The count for an account stated, when so added by amendment, became an allegation that on or before the 11th of September, 1902, the sum of $178.50 was found to be due to the plaintiff from the defendant on an account then and there stated between them. This was an averment that, in a proper matter of account, a settlement had been made and a balance ascertained and struck by the parties. It was not necessary that the count itself should state the items of the account, nor that it should correctly state the balance agreed upon. Proof of an acknowledgment by the defendant that a certain sum was due the plaintiff at a certain time, in settlement of the account, was sufficient to support the averment of the complaint. 1 Swift's Dig., 577, 704. The bill of particulars, although it was filed before the count for an account stated was added, contains an account of the plaintiff with the defendant, with the items of it and the sum of the items, and a statement that such sum, $178.50 (being the precise sum named in the complaint in the count for an account stated), is the amount due the plaintiff, and the court has found that at a settlement between them, after the work done by the plaintiff had been performed, the defendant agreed that there was due the plaintiff $177.75 as the cost of said work and use of machinery, and that the defendant then promised to pay said sum within a short time. The defendant has made no attempt by motion, or by demurrer to the count for account stated, or bill of particulars, to raise the question of whether the bill of particulars is applicable to that count, or whether they together sufficiently state a cause of action for an account stated. It was *593
held in Hatch v. Boucher,
If there was any technical error in overruling the other grounds of the demurrer to the reply, we are unable to discover how it could have embarrassed the defendant in the trial, or how it could have affected the final judgment, since upon the facts found the plaintiff was entitled, upon the counts for work performed and money expended, to recover the amount of the judgment rendered.

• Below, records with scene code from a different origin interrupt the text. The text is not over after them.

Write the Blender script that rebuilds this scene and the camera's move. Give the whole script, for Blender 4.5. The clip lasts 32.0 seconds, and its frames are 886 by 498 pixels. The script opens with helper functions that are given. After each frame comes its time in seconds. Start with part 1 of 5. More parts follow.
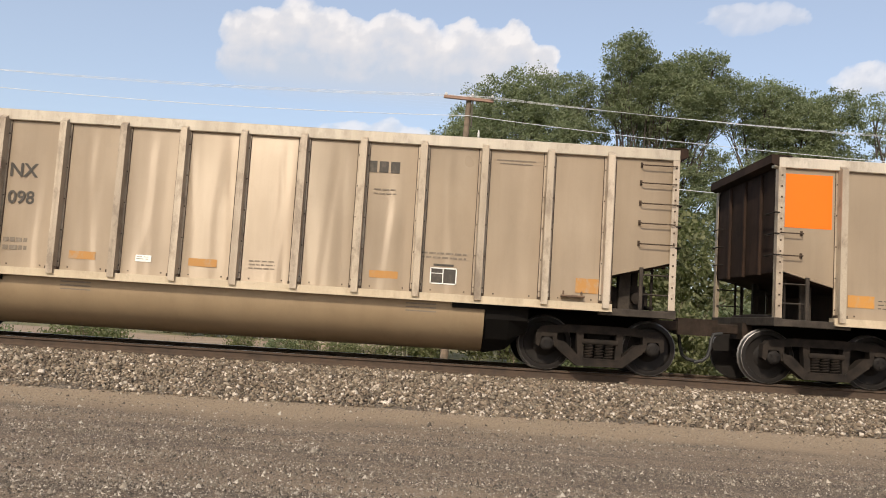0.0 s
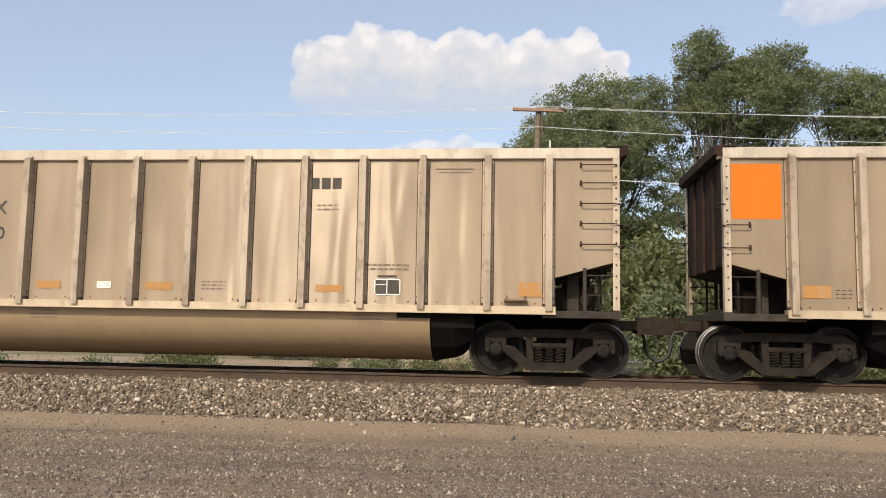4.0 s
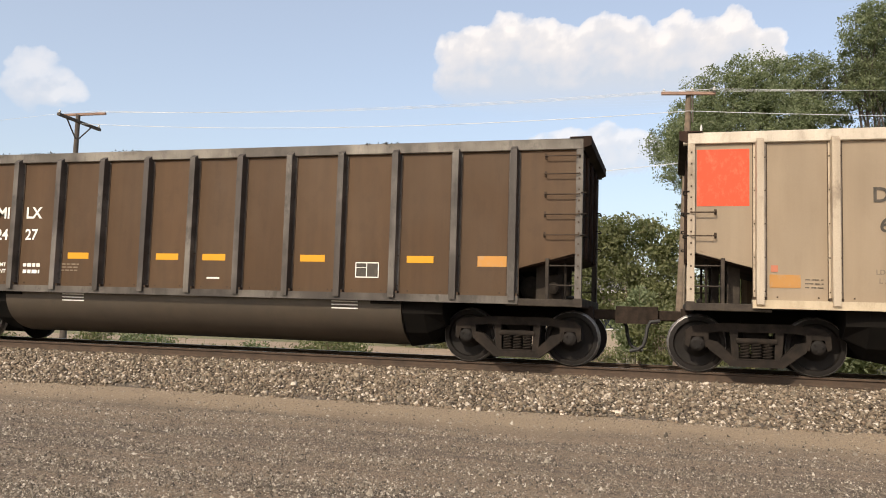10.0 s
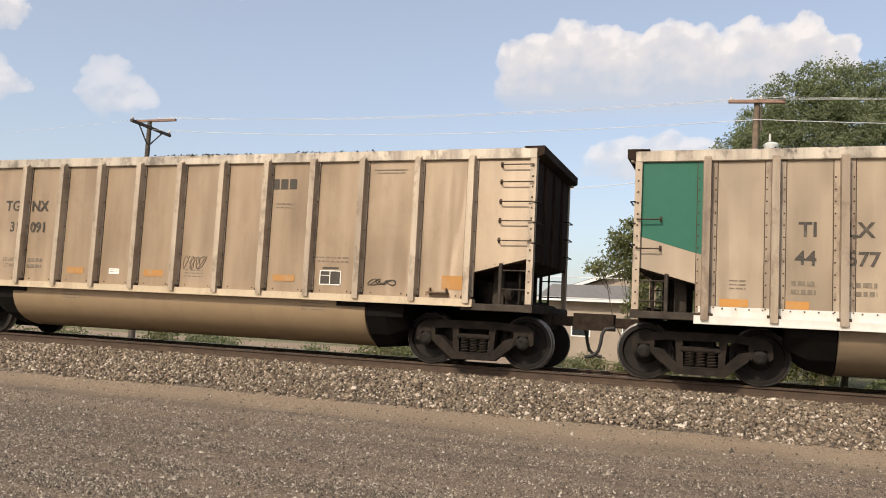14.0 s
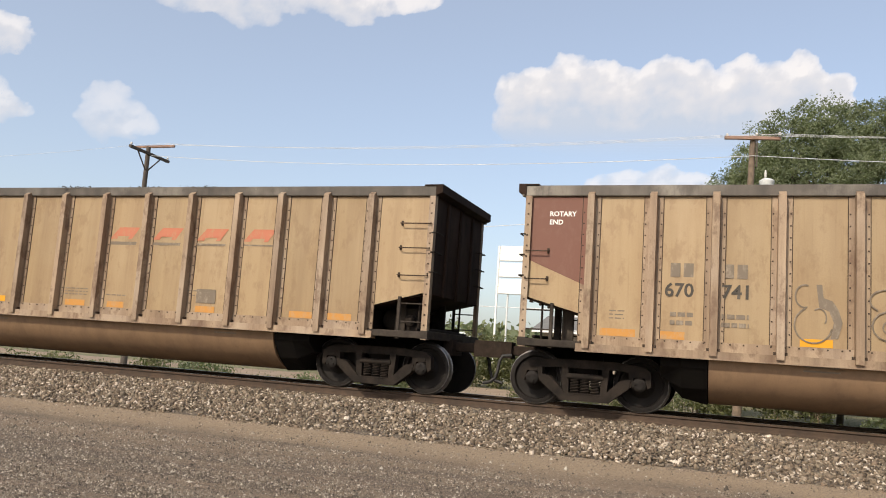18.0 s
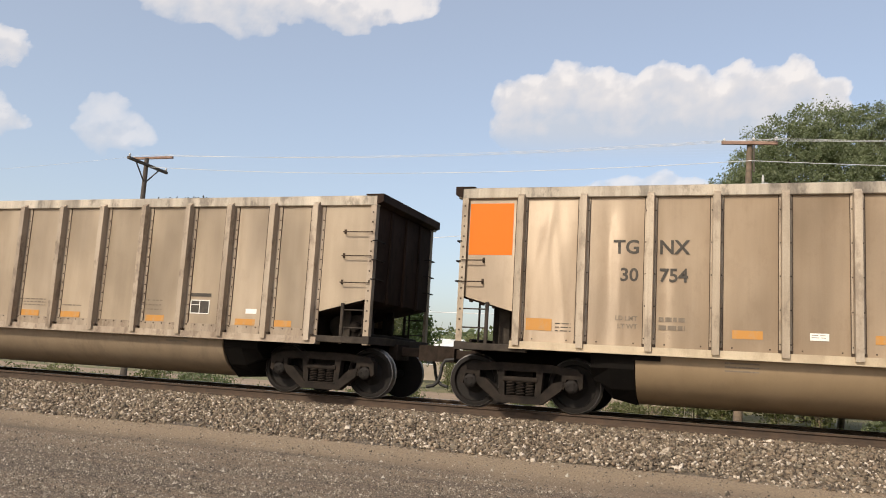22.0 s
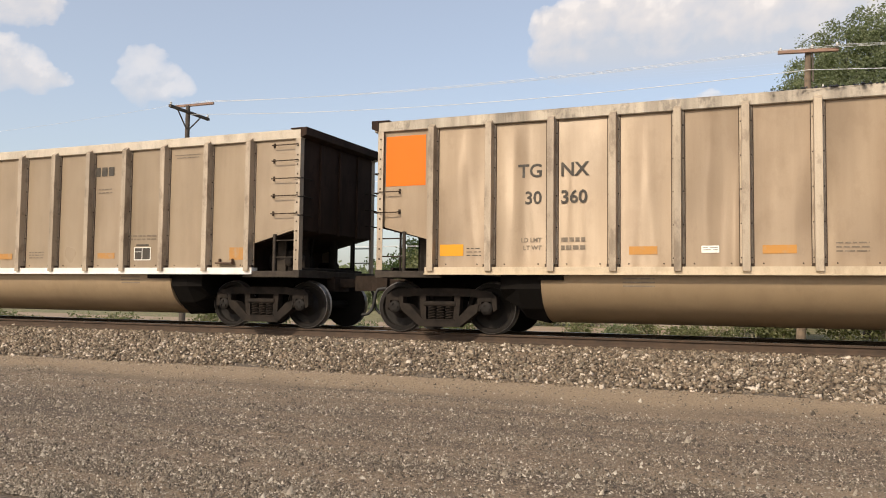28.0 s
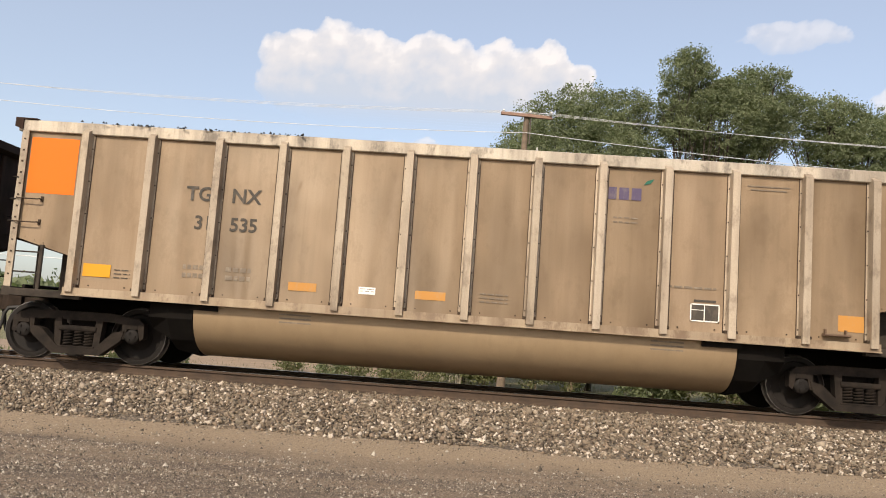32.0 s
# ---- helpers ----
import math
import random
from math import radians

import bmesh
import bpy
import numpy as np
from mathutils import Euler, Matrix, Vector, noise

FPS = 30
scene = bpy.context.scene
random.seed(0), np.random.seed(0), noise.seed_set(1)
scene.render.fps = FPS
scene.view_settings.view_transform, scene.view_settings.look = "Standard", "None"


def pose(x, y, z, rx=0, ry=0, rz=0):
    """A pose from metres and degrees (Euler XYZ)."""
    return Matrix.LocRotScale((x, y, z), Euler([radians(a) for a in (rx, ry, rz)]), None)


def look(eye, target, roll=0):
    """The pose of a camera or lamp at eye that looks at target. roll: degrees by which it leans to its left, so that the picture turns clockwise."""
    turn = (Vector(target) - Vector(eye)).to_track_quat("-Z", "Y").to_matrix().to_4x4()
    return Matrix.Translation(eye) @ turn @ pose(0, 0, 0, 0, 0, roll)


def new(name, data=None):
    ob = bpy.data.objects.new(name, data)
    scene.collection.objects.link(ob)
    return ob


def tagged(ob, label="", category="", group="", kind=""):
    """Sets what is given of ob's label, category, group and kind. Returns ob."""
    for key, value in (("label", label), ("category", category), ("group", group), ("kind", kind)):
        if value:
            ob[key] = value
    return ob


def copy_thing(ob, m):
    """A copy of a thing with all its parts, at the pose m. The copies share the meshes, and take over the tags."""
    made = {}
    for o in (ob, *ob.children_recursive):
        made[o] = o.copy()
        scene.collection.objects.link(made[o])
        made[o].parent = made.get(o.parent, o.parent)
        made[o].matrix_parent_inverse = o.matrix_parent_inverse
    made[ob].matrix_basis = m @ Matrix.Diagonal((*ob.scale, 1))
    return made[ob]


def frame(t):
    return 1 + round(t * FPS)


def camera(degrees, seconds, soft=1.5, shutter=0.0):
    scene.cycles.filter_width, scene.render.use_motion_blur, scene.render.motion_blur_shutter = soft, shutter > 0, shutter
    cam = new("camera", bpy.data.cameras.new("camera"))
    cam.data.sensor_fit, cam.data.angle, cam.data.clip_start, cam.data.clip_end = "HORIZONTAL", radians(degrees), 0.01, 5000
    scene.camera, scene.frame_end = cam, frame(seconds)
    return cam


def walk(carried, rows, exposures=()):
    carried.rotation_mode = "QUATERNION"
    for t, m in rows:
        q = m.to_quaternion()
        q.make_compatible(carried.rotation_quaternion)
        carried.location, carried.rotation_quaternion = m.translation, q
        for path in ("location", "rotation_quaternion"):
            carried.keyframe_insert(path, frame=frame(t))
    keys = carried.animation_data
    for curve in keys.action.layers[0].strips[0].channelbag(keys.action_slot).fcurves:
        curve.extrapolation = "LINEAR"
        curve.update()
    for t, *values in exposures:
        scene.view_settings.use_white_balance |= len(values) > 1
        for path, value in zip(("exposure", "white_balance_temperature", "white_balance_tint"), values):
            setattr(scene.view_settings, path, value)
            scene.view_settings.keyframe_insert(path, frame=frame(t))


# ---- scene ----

# x runs along the track, y across it away from the camera, z = 0 at the top of the rails
cam = camera(57.13, 32.0, soft=1.0)

# seconds, x, y, z, yaw, pitch, roll
PATH = [
    (0, 0.003, -0.006, 0.772, -0.11, 4.83, -3.60),
    (0.5, 0.004, -0.010, 0.765, 1.16, 4.86, -3.65),
    (1, 0.006, -0.013, 0.765, 2.31, 4.88, -3.63),
    (1.5, -0.001, -0.012, 0.765, 3.50, 5.12, -3.10),
    (2, 0.003, -0.005, 0.759, 4.60, 5.41, -2.20),
    (2.5, 0.023, -0.011, 0.765, 4.93, 5.54, -1.62),
    (4.5, 0.058, -0.024, 0.763, 6.01, 5.79, -0.78),
    (5, 0.052, -0.030, 0.772, 6.92, 6.17, -0.59),
    (5.5, 0.044, -0.004, 0.776, 9.02, 6.02, -0.38),
    (6, 0.025, 0.015, 0.784, 10.89, 5.97, -0.86),
    (6.5, 0.023, 0.026, 0.782, 12.69, 6.26, -1.10),
    (7, 0.028, 0.015, 0.772, 13.09, 5.90, -0.63),
    (7.5, 0.036, 0.019, 0.766, 11.04, 5.40, -0.65),
    (8, 0.033, 0.015, 0.772, 10.38, 4.97, -1.08),
    (8.5, 0.013, 0.012, 0.774, 12.07, 4.63, -1.60),
    (9, -0.005, 0.037, 0.774, 13.15, 4.71, -1.87),
    (9.5, -0.003, 0.039, 0.772, 13.45, 4.72, -1.86),
    (10, -0.006, 0.039, 0.775, 15.64, 4.70, -1.75),
    (10.5, -0.040, 0.042, 0.777, 19.71, 4.79, -1.91),
    (11, -0.043, 0.033, 0.778, 21.85, 5.00, -1.93),
    (11.5, -0.049, 0.026, 0.779, 22.57, 5.58, -1.84),
    (12, -0.036, 0.019, 0.786, 22.55, 5.49, -1.58),
    (12.5, -0.044, 0.026, 0.780, 21.90, 4.38, -1.70),
    (13, -0.041, 0.012, 0.780, 21.26, 4.33, -2.25),
    (13.5, -0.037, 0.008, 0.780, 20.55, 4.81, -2.92),
    (14, -0.040, 0.014, 0.775, 19.69, 5.04, -2.98),
    (14.5, -0.035, 0.011, 0.779, 19.08, 5.65, -2.81),
    (15, -0.058, 0.015, 0.782, 19.16, 6.33, -2.90),
    (15.5, -0.062, 0.021, 0.779, 19.23, 6.58, -3.12),
    (17.5, -0.043, 0.020, 0.782, 19.90, 7.17, -3.67),
    (18, -0.041, 0.028, 0.780, 19.31, 7.20, -3.89),
    (18.5, -0.043, 0.021, 0.782, 18.94, 7.58, -3.80),
    (19, -0.037, 0.016, 0.786, 19.05, 7.78, -3.39),
    (19.5, -0.052, 0.013, 0.786, 18.98, 7.65, -3.29),
    (20, -0.046, 0.009, 0.787, 19.02, 7.69, -3.05),
    (20.5, -0.056, -0.013, 0.786, 19.09, 7.99, -2.81),
    (21, -0.065, -0.004, 0.789, 19.42, 8.08, -2.88),
    (21.5, -0.061, 0.000, 0.784, 19.90, 7.92, -3.21),
    (22, -0.035, -0.001, 0.784, 19.31, 7.75, -3.26),
    (22.5, -0.011, 0.005, 0.785, 17.56, 7.96, -2.95),
    (23, -0.008, 0.027, 0.793, 15.96, 7.98, -2.29),
    (23.5, -0.019, 0.021, 0.790, 15.91, 7.58, -2.18),
    (24, -0.018, 0.022, 0.784, 15.88, 7.68, -2.52),
    (24.5, -0.015, 0.026, 0.779, 15.73, 7.37, -2.65),
    (26.5, -0.035, 0.033, 0.759, 17.08, 4.13, -3.40),
    (27, -0.119, 0.066, 0.741, 19.07, 3.71, -2.71),
    (27.5, -0.191, 0.122, 0.730, 20.42, 3.08, -1.36),
    (28, -0.320, 0.321, 0.717, 22.72, 3.10, -0.65),
    (28.5, -0.420, 0.452, 0.768, 27.81, 4.06, -2.18),
    (29, -0.605, 0.520, 0.782, 30.06, 4.20, -3.38),
    (29.5, -0.761, 0.588, 0.827, 29.91, 5.09, -2.39),
    (30, -0.799, 0.722, 0.853, 28.43, 5.11, -2.36),
    (30.5, -0.804, 0.828, 0.877, 20.79, 5.36, -2.41),
    (31, -0.809, 0.868, 0.854, 9.68, 5.92, -1.59),
    (31.5, -0.828, 0.885, 0.841, 3.61, 5.50, -2.28),
    (32, -0.826, 0.878, 0.843, 2.31, 6.03, -4.10),
]
walk(cam, [(t, pose(x, y, z, 90 + pitch, roll, yaw)) for t, x, y, z, yaw, pitch, roll in PATH],
     [(0, 0.43, 6500, 10), (5, 0.46, 6600, 10), (6, 0.43, 6600, 10), (7, 0.40, 6640, 10), (8, 0.42, 6650, 10), (9, 0.38, 6850, 11), (10, 0.56, 6700, 10), (11, 0.55, 6550, 10), (12, 0.32, 6600, 10), (13, 0.42, 6600, 10),
      (14, 0.42, 6700, 11), (15, 0.40, 6600, 10), (18, 0.46, 6500, 10), (19, 0.51, 6500, 10), (20, 0.47, 6600, 10), (21, 0.30, 6600, 10), (22, 0.38, 6600, 10), (23, 0.40, 6550, 10),
      (24, 0.63, 6700, 11), (27, 0.44, 6900, 11), (28, 0.42, 6800, 11), (29, 0.22, 6850, 11), (30, 0.42, 6650, 11), (31, 0.39, 6900, 11), (32, 0.53, 6700, 11)])

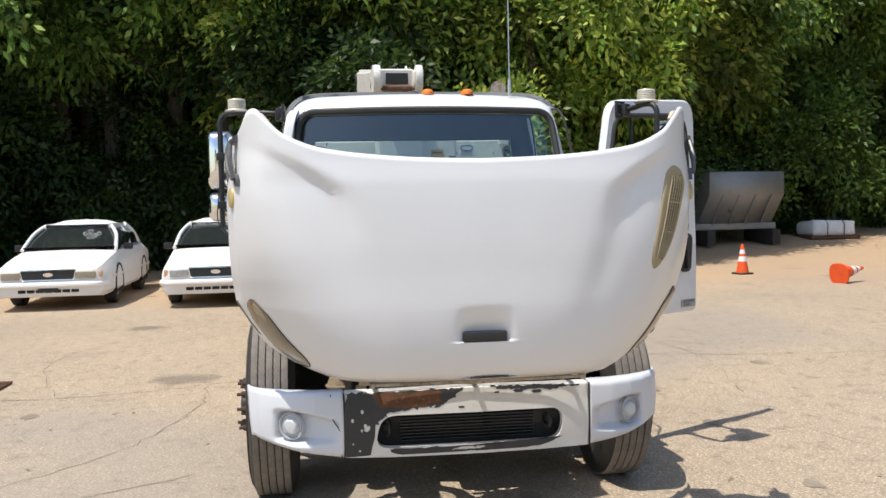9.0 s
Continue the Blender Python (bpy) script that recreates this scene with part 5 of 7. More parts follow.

It is found that a few days after the account had been settled, and the defendant had promised to pay the sum of $177.75, as before stated, and after he had received from the plaintiff a bill for said amount, together with the parts of said instrument made by the plaintiff and certain tools and dies, all sent by the plaintiff at the defendant's request, the defendant mailed a letter to the plaintiff, prepared by the defendant's counsel, in which the defendant stated, among other things, that he had returned said "parts" to the plaintiff as defective; and that he had received the bill for $177.75, but failed to see why any bill had been sent to him, as the "parts" were absolutely worthless, and that plaintiff's foreman had admitted that the work had not been properly done. This letter was admitted in evidence against the plaintiff's objection, having been offered by the defendant as a part of the correspondence between the parties as rebutting, by its statements, any inference of an account stated which might arise from defendant's silence after receiving the bill; and as showing that plaintiff having thus abandoned its work on the gauge parts, they were returned to plaintiff to be completed. The plaintiff, against the defendant's objection, was thereupon permitted to lay in evidence its letter in reply, in which it was stated, among other things, that said parts and said bill had been sent at the defendant's request, *594 and upon defendant's agreement to pay said amount, and that there had been no admission by plaintiff that the work had been improperly done.
The defendant has no cause to complain of such ruling. Having admitted the defendant's letter, the court properly received with it the plaintiff's reply for the purpose for which it was offered, namely, of showing the plaintiff's dissent, expressed to the defendant, from the statements of the defendant's letter. For the purpose of proving that the plaintiff had not done its work properly, the defendant testified that he, in company with one Griffin, called at plaintiff's factory and told Mr. Kennedy, the secretary, that the work was not satisfactory, and that he did not think that he ought to pay the bill, and that Kennedy replied that the plaintiff ought not to have taken the contract to do any of the work, as the plaintiff did not have the machinery and appliances to do the work properly. In rebuttal Kennedy was called as a witness, and, his attention having been called to this interview, was asked to state what was said. He replied, "Mr. Sears (the defendant) wanted to settle the matter on payment of $50." The defendant's objection and motion that this answer be stricken out, upon the ground "that anything in the nature of a peace offering is privileged, and not admissible in evidence," was overruled.
As we read the record this question was asked, and the answer was given, not for the purpose of proving an admission of liability by the defendant to the amount of $50, but only for the purpose of contradicting the testimony of the defendant, by showing that no such conversation as that testified to by the defendant occurred at the interview at which Griffin was present; and Kennedy's answer was admitted simply for that purpose. Under these circumstances, even if it can be said that it appears sufficiently clear from Kennedy's answer that the defendant's proposal of settlement was such an offer of compromise as will be presumed to have been made without prejudice, the ruling of the court does not furnish sufficient ground for granting a new trial.
The decision of the trial court that Kennedy had authority *595 to make the agreement of settlement with the defendant is amply sustained by the uncontroverted facts.
Other rulings complained of in the appeal require no discussion.
There is no error.
In this opinion the other judges concurred.